== GIVEN DATA

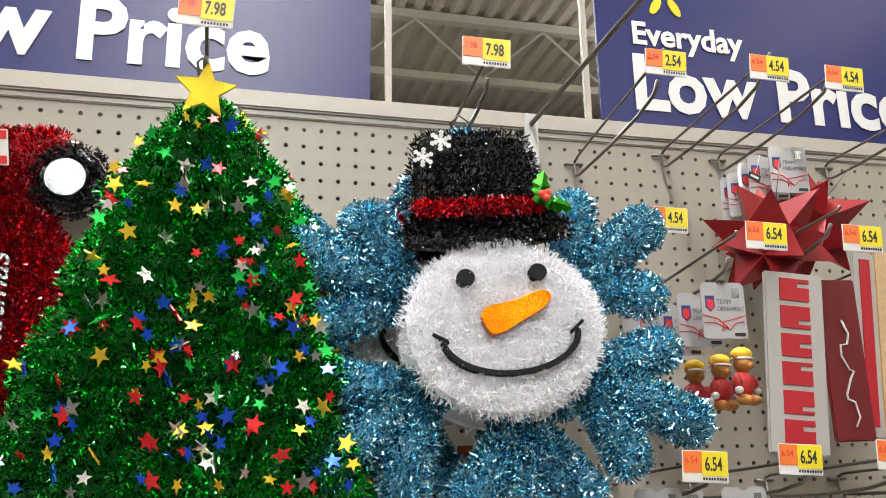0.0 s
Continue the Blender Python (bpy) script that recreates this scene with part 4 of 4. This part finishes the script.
for col, row, arm in ((49.5, 21, 0.045), (55.5, 22, 0.030), (59.5, 22, 0.020), (67.5, 22, 0.02), (52.5, 12, 0.04), (58.5, 14, 0.03), (64.5, 13, 0.03), (50.5, 2, 0.03), (55.5, 2, 0.03), (60.5, 2, 0.03), (65.5, 2, 0.03)):
    peg_hook(col * PITCH, ROW0 + row * PITCH, 0.27, arm=arm)
for x, z, text, tilt, y in ((1.257, 2.062, "2.54", 4, -0.305), (1.405, 2.070, "4.54", 4, -0.305), (1.517, 2.066, "4.54", 4, -0.305), (1.375, 1.845, "6.54", 3, -0.302), (1.513, 1.848, "6.54", 3, -0.302),
                            (1.387, 1.579, "6.54", 3, -0.302), (1.264, 1.573, "6.54", 3, -0.302), (1.520, 1.582, "6.54", 3, -0.302), (1.299, 1.889, "4.54", 3, -0.205)):
    price_tag(pose(x, y, z, 0, tilt, -6), text, text, width=0.054, height=0.035)

for x, y, z, t in ((1.514, -0.175, 1.984, -6), (1.508, -0.135, 1.986, -14), (1.505, -0.115, 1.980, -20), (1.502, -0.09, 1.974, -25), (1.500, -0.075, 1.972, -28),
                   (1.336, -0.255, 1.760, -4), (1.332, -0.205, 1.757, -8), (1.335, -0.150, 1.752, -4), (1.300, -0.110, 1.790, -6),
                   (1.228, -0.255, 1.515, -2), (1.284, -0.205, 1.512, -6), (1.339, -0.255, 1.514, -2), (1.285, -0.160, 1.508, -6)):
    hang_card(x, y, z, t)
for x, y, z, t in ((1.425, -0.22, 1.952, 20), (1.352, -0.25, 1.468, 0), (1.252, -0.25, 1.468, 15)):
    swing_label(x, y, z, t)
metal_star(1.472, -0.175, 1.876, 0.098, 10)
metal_star(1.572, -0.120, 1.918, 0.098, 40)
metal_star(1.540, -0.075, 1.885, 0.070, 65)
for x, y, z, t in ((1.386, -0.205, 1.674, 25), (1.378, -0.165, 1.670, 20), (1.366, -0.120, 1.668, 15)):
    bear(x, y, z, t)

team_board = thing("team_board", pose(1.421, -0.27, 1.696, 0, 4.5, -4), "white hanging board with red block shapes down its middle", "board", "hanging boards")
part("board", box_bm(-0.040, 0.040, 0.0, 0.006, -0.112, 0.112, 0.002), BOARD_WHITE, team_board)
for k, notch in enumerate((0.006, -0.006, 0.0, 0.007, -0.007, 0.004)):
    z = 0.090 - 0.035 * k
    shape = [(-0.020, z - 0.014), (0.020, z - 0.014), (0.020, z - 0.003 + notch), (0.004, z - 0.003 + notch), (0.004, z + 0.003 + notch), (0.020, z + 0.003 + notch), (0.020, z + 0.014), (-0.020, z + 0.014)]
    part("red_shape", slab(shape, -0.0014, -0.0002), BOARD_RED, team_board)
maroon = thing("maroon_board", pose(1.548, -0.20, 1.706, 0, -1, -4), "dark red hanging board with a pale scrawl", "board", "hanging boards")
part("board", box_bm(-0.030, 0.030, 0.0, 0.006, -0.105, 0.112, 0.002), BOARD_MAROON, maroon)
wire("scrawl", [(0.008 * math.sin(k * 1.3), -0.002, 0.05 - 0.011 * k + 0.006 * math.cos(k * 1.9)) for k in range(13)], 0.0016, PAPER, maroon, sides=4)
striped = thing("striped_board", pose(1.605, -0.20, 1.728, 0, 4.5, -4), "white and red hanging board backed with pale wood", "board", "hanging boards")
part("board", box_bm(-0.034, 0.0, 0.0, 0.006, -0.125, 0.130, 0.002), BOARD_WHITE, striped)
part("red_strip", box_bm(-0.024, -0.008, -0.0015, -0.0003, -0.11, 0.12), BOARD_RED, striped)
part("wood_back", box_bm(0.001, 0.05, 0.002, 0.010, -0.12, 0.135, 0.002), PALE_WOOD, striped)
sprig = thing("pine_sprig", pose(1.555, -0.12, 1.962), "short green pine sprig on an ornament", "pine sprig", "pine sprigs")
NEEDLE = material("pine_needle", (0.03, 0.09, 0.03), 0.55, var=0.3, bump=0.0, tints=[(0.02, 0.07, 0.025), (0.04, 0.12, 0.04), (0.015, 0.05, 0.02), (0.06, 0.13, 0.05)])
needle_rng = np.random.default_rng(77)


def needles(parent, points, n, length):
    pts = np.array([tuple(p) for p in points])
    u = needle_rng.uniform(0, len(pts) - 1.001, n)
    i = u.astype(int)
    p = pts[i] + (pts[i + 1] - pts[i]) * (u - i)[:, None]
    d = unit(unit(pts[i + 1] - pts[i]) * 0.6 + needle_rng.normal(size=(n, 3)) * 0.7)
    return mesh_object("needles", *blades(p, d, length, 0.0011, needle_rng), NEEDLE, parent, "green pine needles")


needles(sprig, [(0, 0, -0.03), (0.0, 0, 0.0), (-0.006, 0, 0.03)], 260, 0.028)
wire("stem", [(0, 0, -0.045), (0, 0, 0.0), (-0.006, 0, 0.03)], 0.002, WOOD, sprig)

tv = thing("toy_television", pose(1.284, -0.245, 1.432, 0, 0, -8), "brown wooden toy television ornament with a brass front", "toy television")
part("cabinet", box_bm(-0.027, 0.027, 0.0, 0.03, -0.022, 0.022, 0.002), WOOD, tv)
part("front_panel", box_bm(-0.022, 0.016, -0.002, 0.001, -0.017, 0.016, 0.001), BRASS, tv)
part("screen", slab(smooth_outline([(-0.017, -0.011), (0.011, -0.011), (0.011, 0.012), (-0.017, 0.012)], 2), -0.005, -0.001), SCREEN, tv)
for z in (0.012, 0.002, -0.008):
    part("dial", slab(ellipse(0.0205, z, 0.0026, 0.0026, 10), -0.004, 0.0), BRASS, tv)
for x in (-0.022, 0.022):
    part("foot", box_bm(x - 0.002, x + 0.002, 0.006, 0.024, -0.027, -0.0222), WOOD, tv)
bear(1.236, -0.25, 1.425, 25)
crate = thing("brown_box_ornament", pose(1.352, -0.235, 1.428, 0, 5, -24), "plain brown wooden box ornament on short feet", "box ornament")
part("body", box_bm(-0.028, 0.028, -0.012, 0.018, -0.023, 0.023, 0.002), WOOD, crate)
part("front_board", box_bm(-0.022, 0.022, -0.0135, -0.0122, -0.017, 0.017, 0.0005), WOOD, crate)
for x in (-0.022, 0.022):
    part("foot", box_bm(x - 0.004, x + 0.004, -0.008, 0.014, -0.029, -0.0235), WOOD, crate)

# rod and bracket at the top of the right-hand upright
bracket = thing("rod_bracket", pose(1.186, -0.004, 2.07), "zinc bracket with a long bare steel rod", "bracket")
part("plate", box_bm(-0.011, 0.011, -0.010, 0.0, -0.045, 0.040, 0.002), ZINC, bracket)
wire("rod", [(0.0, -0.01, 0.022), (0.006, -0.20, 0.030), (0.014, -0.50, 0.044)], 0.0042, WIRE, bracket)

# ---- low on the board ----
BARK = material("dark_bark", (0.012, 0.007, 0.005), 0.85, var=0.35, scale=60, bump=0.6)
twigs = thing("twig_decoration", pose(0.0, -0.07, 1.0), "dark twig decoration with green pine needles", "twig decoration")
for path, r in (([(-0.020, 0, -0.14), (-0.020, 0, 0.02), (-0.027, 0, 0.07), (-0.030, 0, 0.11), (-0.032, 0, 0.144)], 0.0085), ([(-0.026, -0.004, 0.085), (-0.012, -0.008, 0.06), (-0.010, -0.008, 0.0), (-0.016, -0.006, -0.10)], 0.010), ([(-0.030, 0, 0.105), (-0.048, -0.005, 0.120), (-0.078, -0.01, 0.140)], 0.0045),
                ([(0.050, 0.0, -0.14), (0.044, 0, 0.02), (0.026, 0, 0.066), (0.0, 0, 0.108)], 0.0055), ([(0.046, 0, -0.14), (0.048, 0, 0.03), (0.058, 0, 0.09), (0.070, 0, 0.148)], 0.006), ([(0.040, -0.008, 0.05), (0.07, -0.01, 0.06), (0.10, -0.01, 0.09)], 0.004)):
    line = curve_points(path, 22)
    jit = random.Random(len(path) * 7 + int(r * 1e4))
    verts, faces = wire_mesh(line, r, 9)
    verts = [v + Vector((jit.uniform(-1, 1), jit.uniform(-1, 1), jit.uniform(-1, 1))) * r * 0.28 for v in verts]
    mesh_object("twig", verts, faces, BARK, twigs, smooth=True)
needles(twigs, [(-0.058, -0.01, 0.128), (-0.078, -0.012, 0.142), (-0.100, -0.014, 0.152)], 420, 0.026)
needles(twigs, [(0.075, -0.01, 0.085), (0.095, -0.012, 0.095), (0.130, -0.012, 0.098)], 420, 0.026)
for x, z in ((-0.080, 0.132), (0.108, 0.094)):
    bm = bmesh.new()
    bmesh.ops.create_icosphere(bm, subdivisions=2, radius=0.0055, matrix=Matrix.Translation((x, -0.02, z)))
    part("berry", bm, BERRY, twigs, smooth=True)
peg_hook(0.5 * PITCH, ROW0 - 24 * PITCH + 2 * PITCH, 0.08, label="grey steel peg hook behind the twigs")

====

- WRITTEN INSTRUCTION -
Give again, word for word, every line from the top of the data through the line with "text, width=0.054, height=0.035)", both ends included, and exclude the pictures.

- TASK RESULT -
0.0 s
Continue the Blender Python (bpy) script that recreates this scene with part 4 of 4. This part finishes the script.
for col, row, arm in ((49.5, 21, 0.045), (55.5, 22, 0.030), (59.5, 22, 0.020), (67.5, 22, 0.02), (52.5, 12, 0.04), (58.5, 14, 0.03), (64.5, 13, 0.03), (50.5, 2, 0.03), (55.5, 2, 0.03), (60.5, 2, 0.03), (65.5, 2, 0.03)):
    peg_hook(col * PITCH, ROW0 + row * PITCH, 0.27, arm=arm)
for x, z, text, tilt, y in ((1.257, 2.062, "2.54", 4, -0.305), (1.405, 2.070, "4.54", 4, -0.305), (1.517, 2.066, "4.54", 4, -0.305), (1.375, 1.845, "6.54", 3, -0.302), (1.513, 1.848, "6.54", 3, -0.302),
                            (1.387, 1.579, "6.54", 3, -0.302), (1.264, 1.573, "6.54", 3, -0.302), (1.520, 1.582, "6.54", 3, -0.302), (1.299, 1.889, "4.54", 3, -0.205)):
    price_tag(pose(x, y, z, 0, tilt, -6), text, text, width=0.054, height=0.035)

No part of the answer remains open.